I desire to evaluate $$I=\int_1^{e+1}f^{-1}(t)\,dt$$ where $f(x)=x+\log x\, $
My try was to let $t=f(u)\,$ in order to get $$I=\int uf'(u)\,du=uf(u)-\int f(u)\,du$$ and the integral was pretty much over, however I dont know how to get the new bounds after substituting and finding the inverse I think is pretty hard. I would appreciate some guidance.
For the lower bound, you have that $t=1$. Since $t=f(u)$, you can set those equal, and you get $f(u)=1$. Since $f(x) =x+\log(x)$, you have $u+\log(u)=1$, and by inspection, $u=1$. For the upper bound, it's more complicated if you actually have $\log(x)$, but if you instead have $\ln(x)$, then the upper bound is $e$. (Note that $\log$, with no qualification, is generally understood to mean log base 10; if you want log base $e$, it's best to write as $\ln$ to avoid confusion).

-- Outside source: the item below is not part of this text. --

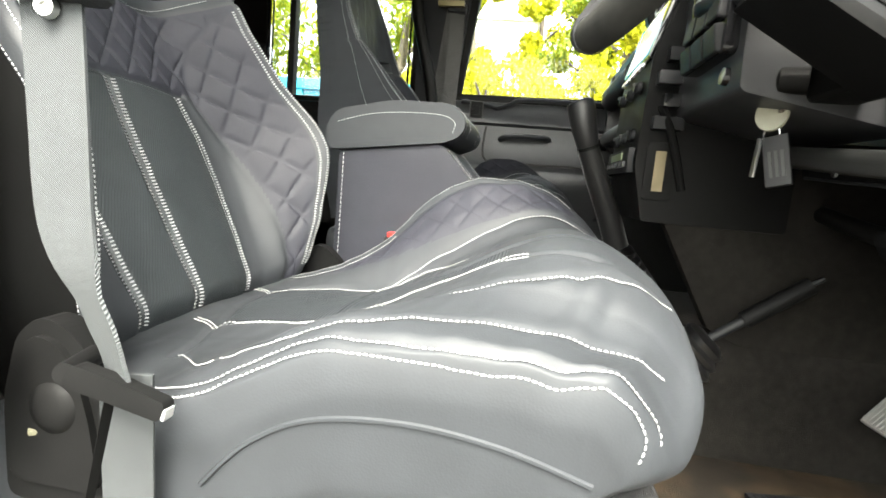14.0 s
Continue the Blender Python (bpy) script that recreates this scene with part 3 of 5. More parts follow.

Both the manipulation of the bounds, and solving for $u$, is simplified by the fact that $f$ is monotonic. If you had a non-monotonic function, much of what you did, and much of my answer, would not be valid.
Another way of looking at this is that integral can be interpreted as the area under a curve. Taking the inverse switches $x$ and $y$. So instead of finding the area by going from left to right and taking the height, you can go from bottom to top and take the width.